You would be excused for assuming that Buy Nothing groups are a place for mothers to ditch unwanted food, but I suspect you know better. What you’ll mostly find on Buy Nothing are the sorts of things available at garage sales: old furniture, kitchen appliances, yard equipment, and gently-used toys and clothes. Two years ago, I joined to lighten my environmental footprint and to become part of a circular economy that is truly sustainable, by which I mean affordable and therefore replicable on a large scale. What I found as well was a community of mothers, in which giving and taking are both acts of generosity. We make connections, and the story of our things grows richer, the narrative thread extending outward.

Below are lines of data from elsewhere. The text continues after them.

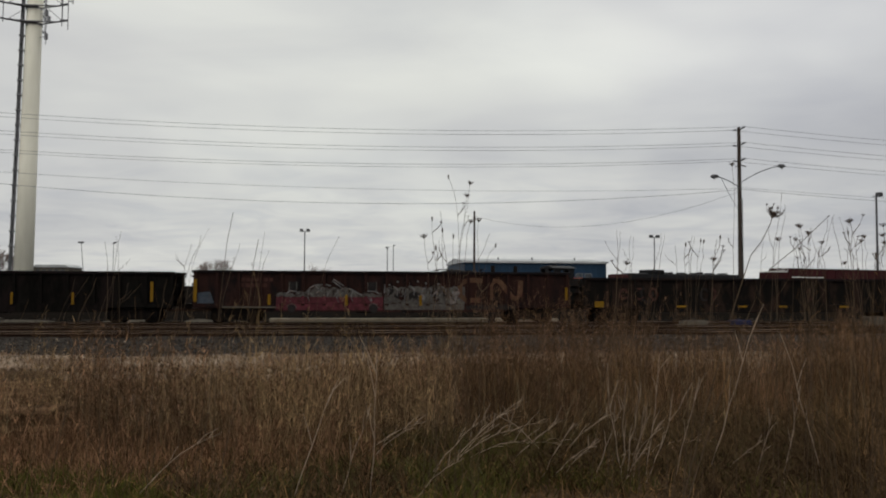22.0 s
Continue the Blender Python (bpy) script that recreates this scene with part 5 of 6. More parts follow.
def bushy(rng, p, h, lean, branches, reach, lo=.3):
    """Stems with short side twigs on their upper part: two path arrays."""
    N = len(p)
    drift = 3 * np.sin(p[:, 0] * 1.9 + 2 * np.sin(p[:, 1] * 1.3)) + 2 * np.sin(p[:, 1] * 2.3 - p[:, 0])
    a = drift + rng.normal(0, .9, N)
    lean = lean * (.8 + 1.5 * np.abs(np.sin(p[:, 0] * 2.7 + p[:, 1] * 1.9)))
    z0 = ground_z(p[:, 0], p[:, 1]) - .02
    d = np.stack([np.cos(a) * lean, np.sin(a) * lean], 1)
    kink = rng.normal(0, .026, (N, 6, 2)) * h[:, None, None]
    t = np.linspace(0, 1, 6)
    xy = p[:, None] + d[:, None] * (t ** 1.6)[None, :, None] + kink * (t > 0)[None, :, None]
    z = z0[:, None] + h[:, None] * t[None]
    stems = np.concatenate([xy, z[..., None]], -1)
    i = np.repeat(np.arange(N), branches)
    s = rng.uniform(lo, 1.0, len(i))
    q = s * 5
    k = np.minimum(q.astype(int), 4)
    base = stems[i, k] + (stems[i, k + 1] - stems[i, k]) * (q - k)[:, None]
    L = reach * h[i] * (1.25 - s) * rng.uniform(.4, 1.2, len(i))
    b = rng.uniform(0, 2 * np.pi, len(i))
    up = rng.uniform(.1, 1.4, len(i))
    out = np.stack([np.cos(b), np.sin(b), up], 1)
    out /= np.linalg.norm(out, axis=1)[:, None]
    tip = base + out * L[:, None]
    mid = (base + tip) / 2 + np.stack([np.zeros(len(i)), np.zeros(len(i)), -.08 * L], 1)
    return stems, np.stack([base, mid, tip], 1)


def far_right(x, y):
    """1 where the stand reaches close to the viewpoint."""
    return np.clip((x / y - .6) / .3, 0, 1)


def flecks(rng, stems, per, lo, size):
    """Small curled dry leaves and seed husks on the upper part of each stem: a path array."""
    N, k, _ = stems.shape
    i = np.repeat(np.arange(N), per)
    s = lo + (1 - lo) * rng.random(len(i)) ** .8
    q = s * (k - 1)
    j = np.minimum(q.astype(int), k - 2)
    base = stems[i, j] + (stems[i, j + 1] - stems[i, j]) * (q - j)[:, None]
    a = rng.uniform(0, 2 * np.pi, len(i))
    base = base + np.stack([np.cos(a), np.sin(a), np.zeros(len(i))], 1) * (rng.uniform(0, .05, len(i)) * (1.3 - s))[:, None]
    L = size * rng.uniform(.5, 1.5, len(i))
    out = np.stack([np.cos(a), np.sin(a), rng.uniform(.2, 2.6, len(i))], 1)
    out /= np.linalg.norm(out, axis=1)[:, None]
    tip = base + out * L[:, None]
    mid = (base + tip) / 2 + np.stack([np.zeros(len(i)), np.zeros(len(i)), .12 * L], 1)
    return np.stack([base, mid, tip], 1)


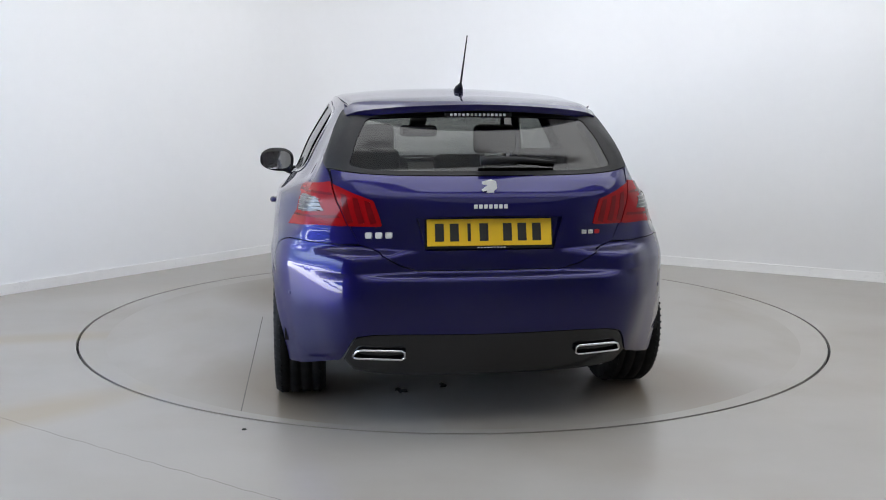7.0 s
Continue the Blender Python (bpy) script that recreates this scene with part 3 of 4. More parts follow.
def headlamp(sd):
    lamp = sheet("headlamp", SKIN, [inset(HEADLAMP, SKIN, .001)], BLACK, car, off=-.034, side=sd, rim=0, label="slim dark headlamp with a clear lens")
    sheet("lens", SKIN, [inset(HEADLAMP, SKIN, .001)], LENS, lamp, off=0.0, side=sd, rim=0)
    sheet("housing_edge", SKIN, [inset(HEADLAMP, SKIN, .0005), inset(HEADLAMP, SKIN, .007)], BLACK, lamp, off=-.0015, side=sd, rim=.032)
    skin_tube("light_strip", line(fx, [(.335, .772), (.42, .755), (.53, .726)])[:-1] + line(fy, [(.70, .708), (.62, .680), (.55, .643), (.522, .622)]), .0042, LAMPWHITE, lamp, sd, -.008)
    skin_tube("light_strip", line(fx, [(.33, .762), (.37, .735), (.425, .692), (.495, .646)]), .003, SATIN, lamp, sd, -.006)
    c = on_skin(*fx(.478, .694), -.016, sd)
    bm = bmesh.new()
    box(bm, c, (.040, .05, .062), .012)
    part("projector", bm, LAMPWHITE, lamp)
    bm = bmesh.new()
    lathe(bm, [(-.03, .030), (.010, .030), (.018, .022), (.021, .001)], 24)
    ob = part("projector_lens", bm, LENS, lamp, smooth=True)
    ob.location = on_skin(*fx(.53, .690), -.026, sd)
    ob.rotation_euler = (0, 0, radians(-35 if sd > 0 else -145))
    bm = bmesh.new()
    a, b, d, e = (on_skin(*p, -.010, sd) for p in (fx(.600, .648), fx(.545, .655), fx(.552, .625), fx(.615, .620)))
    nrm = Vector((.5, .8 * sd, .3)).normalized() * -.015
    vs = [bm.verts.new(p) for p in (a, b, d, e)] + [bm.verts.new(p + nrm) for p in (a, b, d, e)]
    bm.faces.new(vs[:4])
    bm.faces.new(vs[:3:-1])
    for i in range(4):
        bm.faces.new((vs[i], vs[i + 4], vs[(i + 1) % 4 + 4], vs[(i + 1) % 4]))
    part("reflector", bm, CHROME, lamp)
    bm = bmesh.new()
    box(bm, on_skin(*fy(.675, .668), -.02, sd), (.022, .024, .03), .006)
    part("indicator_bulb", bm, SATIN, lamp)


for sd in (1, -1):
    headlamp(sd)

for sd in (1, -1):
    edge = ([fy(.523, .704), fy(.605, .716), fy(.68, .738), fx(.52, .758), fx(.43, .774)] + line(fx, [(.43, .7675), (.53, .7445)])
            + line(fy, [(.705, .7275), (.62, .7025), (.55, .6645), (.506, .630)]) + [fy(.514, .642), fy(.546, .657), fy(.531, .692)])
    sheet("lamp_surround", SKIN, [edge], PAINT, car, side=sd, rim=.02)

# radiator grille: bright frame, dark mesh with bright dashes, plain shield badge
G_OUT = [fy(0, .723), fy(.15, .724), fy(.30, .722), fy(.42, .718), fy(.516, .711), fy(.500, .668), fy(.42, .588), fy(.335, .528), fy(.29, .516), fy(.15, .507), fy(0, .504)]
G_IN = [fy(0, .692), fy(.15, .692), fy(.30, .689), fy(.40, .685), fy(.455, .680), fy(.44, .652), fy(.375, .590), fy(.315, .545), fy(.27, .532), fy(.15, .524), fy(0, .521)]
grille = sheet("grille", SKIN, [G_OUT], MATTE, car, both=True, off=-.030, rim=0, label="black chequered grille with a chrome frame")
sheet("frame", SKIN, [G_OUT + G_IN[::-1]], CHROME, grille, both=True, off=.006, rim=.035, label="bright chrome grille frame")
me_dash = bpy.data.meshes.new("dash")
bm = bmesh.new()
box(bm, (0, 0, 0), (.008, .024, .0085), .002)
bm.to_mesh(me_dash)
bm.free()
for r in range(5):
    z = .672 - r * .0305
    half = np.interp(z, [.54, .59, .65, .69], [.29, .36, .42, .44])
    for k in range(-9, 10):
        y = (k + (r % 2) * .5) * .052
        if abs(y) < half and (abs(y) > .05 or not .55 < z < .67):
            p = on_skin(fy(abs(y), z)[0], z, -.008, 1 if y >= 0 else -1)
            ob = part("dash", me_dash, LAMPWHITE, grille)
            ob.location = p
            ob.rotation_euler = (0, 0, math.atan2(-y, .9) * -.55)
for r in range(6):
    z = .688 - r * .0305
    half = float(np.interp(z, [.52, .54, .59, .65, .69], [.25, .29, .37, .43, .45]))
    skin_tube("grille_bar", [fy(abs(half * (1 - k / 8)), z) for k in range(9)], .005, MATTE, grille, 1, -.020)
    skin_tube("grille_bar", [fy(abs(half * (1 - k / 8)), z) for k in range(9)], .005, MATTE, grille, -1, -.020)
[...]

The same generosity of spirit permeates the Literary Mama community. Twenty years ago, a staff of volunteers began a magazine that insisted, against all literary odds, that the stories of mothers mattered. Now, narratives about motherhood are having a moment, in no small part because we have stubbornly inhabited the spaces of literature. I am beyond thrilled to join Literary Mama, not only because the editors are so smart, but because of the bigheartedness of our writers who share complex narratives, which are sometimes hard and sometimes joyful, but always honestly observed. Mostly, I am awed by our readers who show up each issue and expand the stories from these pages into your own homes.
Which brings me back to my wasabi seaweed. It was snowing when an SUV pulled into our drive. A mom jumped out, her kids peering from the back seats. She waved, as the dogs barked at our window, and took the bag I had placed beside the door. I imagined her later laughing as she told someone, ‘You’ll never guess what I did today.’ Wasabi seaweed became the thread connecting our narratives.